In this class, students are learning the specifics of fine brewing while finding the answers to some tricky questions. “The students have to take it seriously — because I do,” Statman said.

For example, “We’ve looked at a lot of the biochemistry involved with the yeast and how alcohol and other compounds are made,” Statman said to his students during one of their last sessions of their academic year. “We learned that the biochemistry is quite complicated.

“The question is,” he continued, “we know that different yeasts provide different flavors. ... We already know that Belgian yeasts give you that banana sort of flavor Belgian ales are famous for. You have identified several different compounds that the yeasts produce, but which compounds are responsible for which flavors — and which yeasts produce them? What’s responsible for those flavors?”

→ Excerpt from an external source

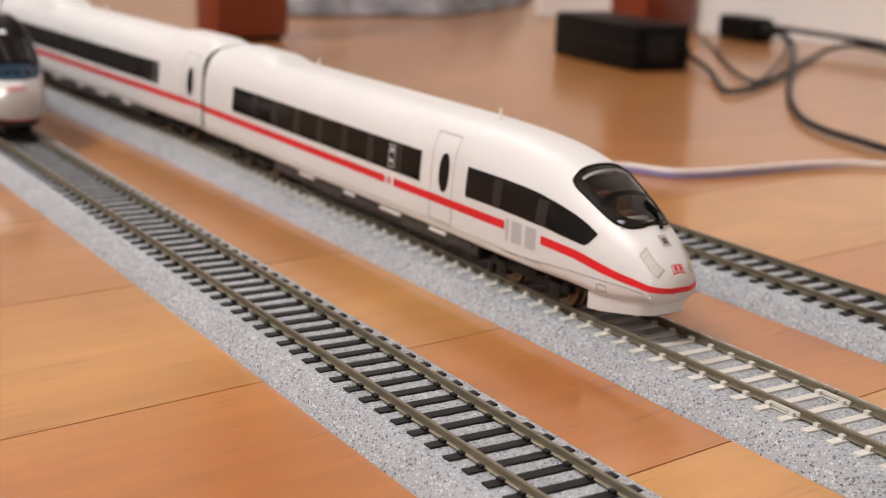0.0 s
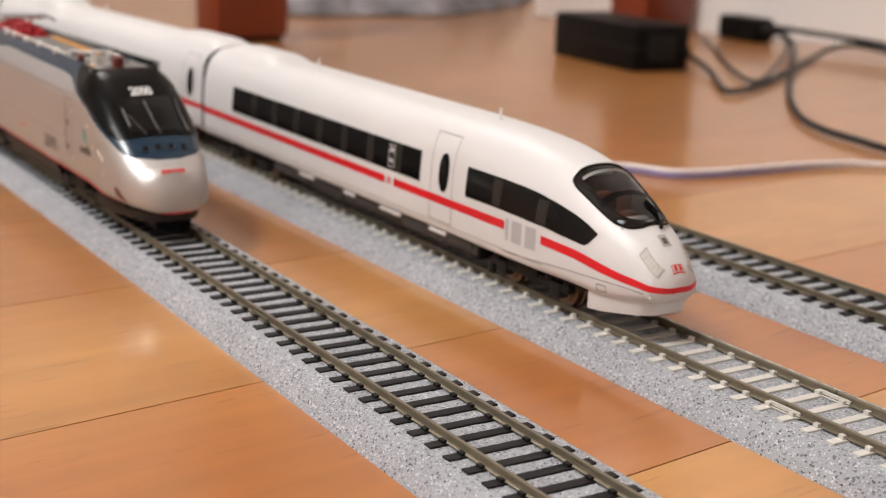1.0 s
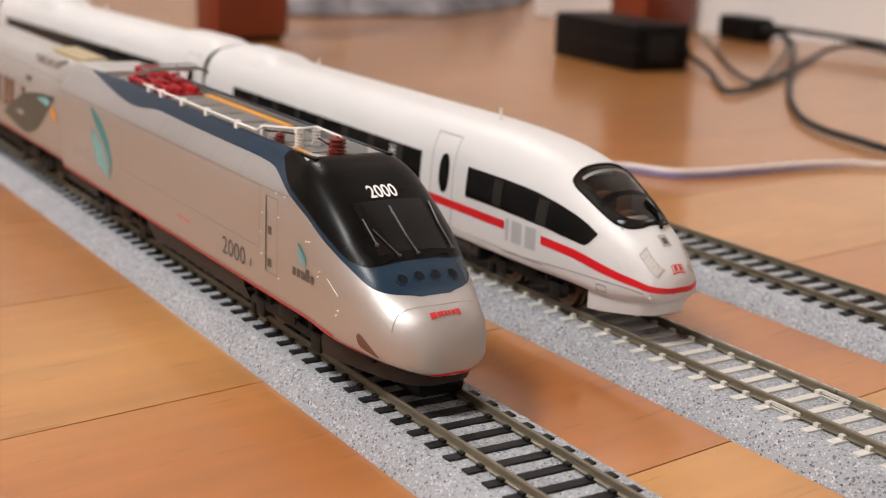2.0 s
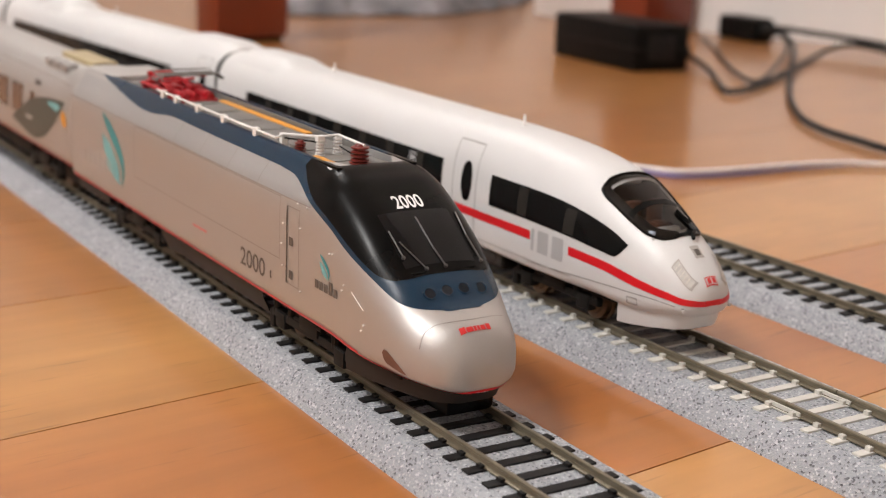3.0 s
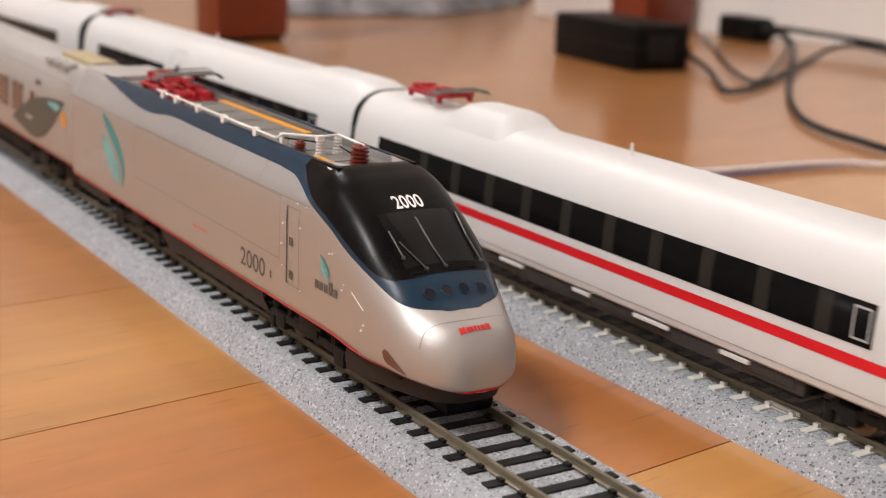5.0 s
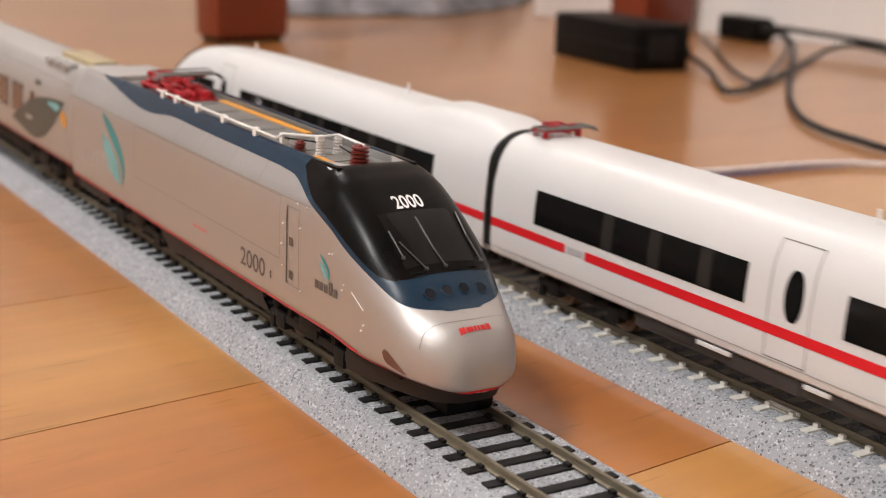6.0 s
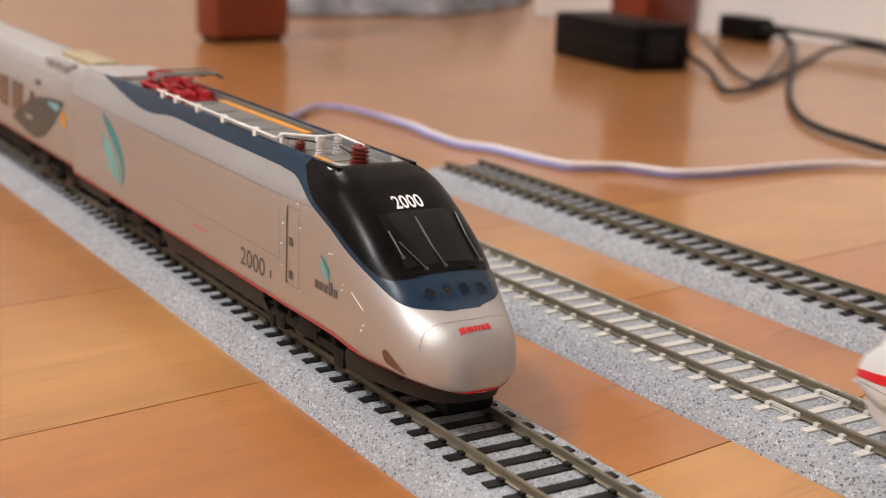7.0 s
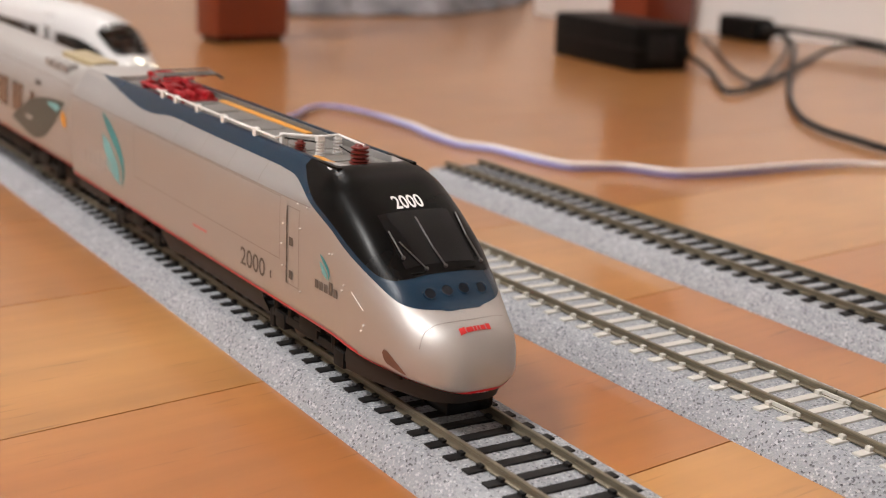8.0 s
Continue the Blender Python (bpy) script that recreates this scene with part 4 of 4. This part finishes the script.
def silver_coach():
    L = 300.0
    root = thing("passenger_coach", "silver model passenger coach with dark windows and red line", "model train car", None, "cars of the silver express train")
    W = smooth_line([0, 1.5, 4, 8, 14, 300], [14.6, 16.2, 17.1, 17.5, 17.6, 17.6])
    T = smooth_line([0, 2, 6, 14, 24, 300], [44.0, 46.6, 48.4, 48.2, 46.4, 46.2])
    hull = Hull(W, T, lambda s: 11.2, 0.25, lambda s: 3.4, 5)
    mesh_mm("body", hull.shell([0, 0.7, 1.5, 2.5, 4, 6, 9, 12, 16, 20, 24] + [30 + (L - 30) * i / 18 for i in range(19)], 16), SILVER, root, "silver painted coach body")
    for right in (True, False):
        mesh_mm("red_line", hull.patch(0, L, 12.6, 13.9, 0.1, right, 60, 1), RED, root)
        for s0, s1, z0, z1 in [(48.0, 54.0, 25.4, 33.6)] + [(64.0 + 21 * i, 79.5 + 21 * i, 23.4, 34.2) for i in range(10)]:
            win = mesh_mm("window", hull.patch(s0, s1, z0, z1, 0.1, right, 3, 4), BROWN_GLASS, root, "brown tinted window")
            mesh_mm("window_rim", frame_patch(hull, s0 - 0.4, s1 + 0.4, z0 - 0.4, z1 + 0.4, 0.4, 0.14, right), TEXT_DARK, win)
        mesh_mm("side_mark", blade(hull, [(9.5, 35.6), (20, 35.2), (34, 34.0), (50, 31.4), (63, 27.0), (79, 20.4)], [(10.5, 34.6), (15, 31.0), (24, 24.5), (36, 18.8), (50, 16.4), (79, 19.6)], 0.15, right, 24), MARK_GREEN, root, "dark green leaf-shaped mark")
        # two glints of light on the leaf, painted as pale blades
        mesh_mm("side_mark", blade(hull, [(15, 33.6), (20, 33.9), (30, 33.0)], [(15, 32.6), (19, 31.2), (30, 32.2)], 0.19, right), TEAL_LIGHT, root, "pale teal glint painted on the mark")
        mesh_mm("side_mark", blade(hull, [(50, 24.2), (55, 24.4), (60, 23.8)], [(50, 23.2), (55, 22.6), (60, 23.2)], 0.19, right), MARK_GREY, root, "pale glint painted on the mark")
        mesh_mm("warning_mark", blade(hull, [(7.0, 28.6), (8.5, 31.2), (12.0, 32.4)], [(7.2, 26.6), (10.0, 27.0), (13.2, 29.8)], 0.15, right), YELLOW, root, "amber wedge mark")
        mesh_mm("vent", hull.patch(42, 50, 37.0, 38.8, 0.12, right, 1, 1), TEXT_DARK, root)
        mesh_mm("shoulder_line", hull.patch(3, L, 41.6, 41.9, 0.1, right, 60, 1), LINE_SOFT, root)
    mesh_mm("roof_equipment", box(-58, -20, -3, 7, 45.8, 48.4, 0.8), CREAM, root, "cream roof equipment")
    for s in (26, 36, 46):
        mesh_mm("roof_vent", box(-s - 3.6, -s + 3.6, -12.2, -7.5, 44.6, 47.6, 0.7), SILVER_TOP, root)
    mesh_mm("underframe", box(-L + 4, -4, -13, 13, 5.0, 12.2, 0.8), DARK, root)
    for s in (46.0, 254.0):
        bogie(root, s, None, 13.0, 30.0, 5.5)
    return root


power = power_car()
coach = silver_coach()


# ---- the far end of the room ----


def furniture_leg(label, x, y, w, d, h):
    root = thing("furniture_leg", label, "furniture leg", pose(x, y, 0, 0, 0, SLANT), "legs of the furniture")
    bm = box(-d, 0, 0, w, 0.004, h, 0.003)
    part("post", bm, MAHOGANY, root)
    part("foot_pad", box(-d + 0.004, -0.004, 0.004, w - 0.004, 0, 0.004), DARK, root, "dark felt pad under the leg")
    return root


furniture_leg("square dark red mahogany furniture leg on the floor", -0.776, 0.2575, 0.066, 0.034, 0.6)
furniture_leg("square dark red mahogany furniture leg beside the wall", -0.768, 0.680, 0.070, 0.045, 0.6)


def adapter():
    root = thing("power_adapter", "black plastic power adapter brick on the floor", "power adapter", pose(-0.546, 0.486, 0, 0, 0, -4.0))
    part("housing", box(-0.110, 0, 0, 0.049, 0.0, 0.034, 0.003), PLASTIC, root)
    part("seam", box(-0.1105, 0.0005, -0.0004, 0.0494, 0.0165, 0.0175), CABLE, root)
    part("socket", box(0.0, 0.0012, 0.012, 0.036, 0.008, 0.026, 0.0005), CABLE, root)
    part("strain_relief", rod((-0.02, 0.049, 0.014), (-0.02, 0.064, 0.012), 0.0045, 12, 0.003), CABLE, root)
    return root


adapter()


def plug():
    root = thing("power_plug", "black mains plug lying against the white wall", "power plug", pose(-0.735, 0.742, 0, 0, 0, -6))
    part("housing", box(0, 0.052, 0, 0.024, 0.0, 0.021, 0.003), PLASTIC, root)
    part("collar", rod((0.052, 0.012, 0.012), (0.068, 0.012, 0.011), 0.006, 12, 0.004), CABLE, root)
    return root


plug()


def cable(label, points, r, mat=None):
    root = thing("cable", label, "cable", None, "black cables on the floor")
    cord("cord", points, r, mat or CABLE, root)
    return root


def blanket():
    root = thing("blanket", "mottled grey fleece blanket bunched on the floor", "blanket")
    rng = random.Random(3)
    rows = []
    n = 60
    for j in range(15):
        row = []
        for i in range(n + 1):
            t = i / n
            x = -0.985 + 0.06 * math.sin(t * 3.1) - 0.16 * t * t
            y = 0.40 + 0.42 * t
            a = j / 14
            z = 0.002 + 0.085 * math.sin(min(1, a * 1.6) * math.pi / 2) - 0.02 * a
            d = noise.noise(Vector((t * 9, a * 3, 1.7))) * 0.016 + noise.noise(Vector((t * 30, a * 8, 4))) * 0.006
            w = (1 - math.exp(-a * 6)) * 0.16 * (0.3 + a)
            row.append((x - w + d * 0.7, y + w * 0.3, max(0.001, z + d * min(1, a * 4))))
        rows.append(row)
    bm = sheet(rows)
    got = bmesh.ops.extrude_face_region(bm, geom=bm.faces[:])
    for v in got["geom"]:
        if isinstance(v, bmesh.types.BMVert):
            v.co += Vector((-0.012, 0.004, -0.004))
            v.co.z = max(0.0, v.co.z)
    part("cloth", bm, FABRIC, root)
    return root


blanket()

cable("black low-voltage cable curling over the floor", [(-0.57, 0.545, 0.012), (-0.549, 0.545, 0.009), (-0.519, 0.539, 0.003), (-0.449, 0.48, 0.003), (-0.426, 0.468, 0.003), (-0.445, 0.511, 0.003), (-0.502, 0.601, 0.003), (-0.575, 0.705, 0.003), (-0.592, 0.752, 0.010), (-0.562, 0.755, 0.010), (-0.50, 0.752, 0.004), (-0.40, 0.745, 0.003)], 0.0020)
cable("thin black cable looping to the mains plug", [(-0.71, 0.70, 0.003), (-0.68, 0.68, 0.003), (-0.608, 0.626, 0.003), (-0.51, 0.55, 0.003), (-0.459, 0.519, 0.0035), (-0.457, 0.528, 0.004), (-0.539, 0.626, 0.005), (-0.604, 0.705, 0.008), (-0.655, 0.745, 0.011), (-0.672, 0.749, 0.011)], 0.0015)
cable("black cable running from the plug over the floor", [(-0.665, 0.752, 0.012), (-0.605, 0.708, 0.012), (-0.54, 0.642, 0.010), (-0.48, 0.577, 0.006), (-0.42, 0.514, 0.003), (-0.359, 0.457, 0.003), (-0.319, 0.427, 0.003), (-0.285, 0.414, 0.003), (-0.264, 0.413, 0.003), (-0.226, 0.4, 0.003), (-0.15, 0.42, 0.003)], 0.0020)
cable("black cable lying along the foot of the wall", [(-0.68, 0.758, 0.014), (-0.62, 0.757, 0.014), (-0.58, 0.756, 0.014), (-0.54, 0.755, 0.013), (-0.45, 0.752, 0.006), (-0.3, 0.747, 0.003)], 0.0024)


def track_wire():
    """A blue and a white lead twisted round one another."""
    root = thing("track_wire", "twisted violet-blue and white track feeder wire on the floor", "wire")
    knots = [(-0.36, 0.07), (-0.401, 0.118), (-0.440, 0.164), (-0.459, 0.180), (-0.465, 0.191), (-0.459, 0.198), (-0.449, 0.202), (-0.426, 0.206), (-0.393, 0.207), (-0.362, 0.203), (-0.338, 0.202), (-0.321, 0.212), (-0.301, 0.215), (-0.285, 0.217), (-0.270, 0.222), (-0.260, 0.244), (-0.237, 0.259), (-0.231, 0.288), (-0.230, 0.324), (-0.226, 0.358), (-0.217, 0.375), (-0.19, 0.46)]
    u = list(range(len(knots)))
    fx, fy = smooth_line(u, [k[0] for k in knots]), smooth_line(u, [k[1] for k in knots])
    for k, mat, name in ((0, WIRE_BLUE, "blue_lead"), (1, WIRE_WHITE, "white_lead")):
        pts = []
        for i in range(len(knots) - 1):
            for j in range(4):
                t = i + j / 4
                x, y = fx(t), fy(t)
                a, b = (fx(t - 0.1), fy(t - 0.1)), (fx(t + 0.1), fy(t + 0.1))
                ph = 1.3 - 0.2 * (i + j / 4) + 0.3 * math.sin((i * 4 + j) * 0.3) + math.pi * k
                d = Vector((b[1] - a[1], a[0] - b[0])).normalized() * 0.0011 * math.cos(ph)
                pts.append((x + d.x, y + d.y, 0.0024 + 0.0011 * math.sin(ph)))
        cord(name, pts, 0.0011, mat, root)
    return root


track_wire()


# ---- what moves ----
def motions():
    """Train positions along their tracks, in millimetres of the nose."""
    def straight(car, rows, offset):
        walk(car, [(t, T1 @ pose((x + offset) * MM, 0, RAIL_TOP * MM)) for t, x in rows])

    def along(car, rows, front, bogies, backwards=False):
        """A car whose front end runs at x + front, carried by two bogies that follow the bends of the middle track."""
        keys = []
        for t, x in rows:
            a, b = x + front - bogies[0], x + front - bogies[1]
            ya, yb = bend(a)[0], bend(b)[0]
            turn = math.atan2(ya - yb, a - b)
            reach = bogies[0] - (bogies[2] if backwards else 0)
            m = T2 @ pose((a + reach * math.cos(turn)) * MM, (ya + reach * math.sin(turn)) * MM, RAIL_TOP * MM, 0, 0, math.degrees(turn) + (180 if backwards else 0))
            keys.append((t, m))
        walk(car, keys)

    white = [(0, 0), (2.4, 0), (2.6, 1), (2.8, 4.4), (3.0, 13.0), (3.2, 27), (3.4, 45.5), (3.6, 69), (3.8, 99), (4.0, 136.4), (4.2, 183), (4.4, 233), (4.7, 318), (4.9, 383), (5.2, 487), (5.5, 595), (5.8, 706), (6.0, 787), (6.2, 870), (6.5, 998), (6.8, 1127), (6.9, 1167.5), (7.0, 1211), (7.5, 1452), (8.0, 1690)]
    along(lead, white, -37.0, (50.5, 245.3))
    along(second, white, -328.0, (40.0, 237.2))
    along(third, white, -611.0, (40.0, 237.2))
    along(tail, white, -894.5, (42.0, 240.0, 287.3), True)
    fast = [(0, -2250), (6.5, -2250), (6.7, -2210), (6.9, -2110), (7.1, -1860), (7.3, -1550), (7.5, -1232), (7.7, -912), (7.9, -588), (8.0, -430)]
    along(lit_lead, fast, 0, (50.5, 245.3))
    along(lit_coach, fast, -291.0, (40.0, 237.2))
    silver = [(0, -376), (0.5, -280.5), (1.0, -184), (1.5, -87.5), (1.7, -52), (1.9, -22), (2.1, -6), (2.3, 0), (8.0, 0)]
    straight(power, silver, -7.4)
    straight(coach, silver, -250.0)


motions()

That’s just one of the questions an ever-increasing number of brewmasters are asking nowadays as craft beer teeters on the edge of becoming the new wine. Pairing beer with food is capturing the attention of foodies all over the world — but the high-volume beers familiar to most Americans need not apply.

Even locally, “You’re seeing a change,” Statman said. “You’re seeing it when you go to a dinner party and it’s not a faux pas to have a beer.”

It’s a change that’s contagious. At the end of last year, one of his students came up to Statman and said, “You have ruined me.”

“I said, ‘How?’” Statman recalled. “He said, ‘If I go into a bar, I can’t drink that other stuff anymore.” All of a sudden they’re spending $4, $5 or $6 for a beer instead of a dollar or two, which is good, because then you drink less — and you appreciate the beer. Once you’re accustomed to good beer, it’s hard to go back.”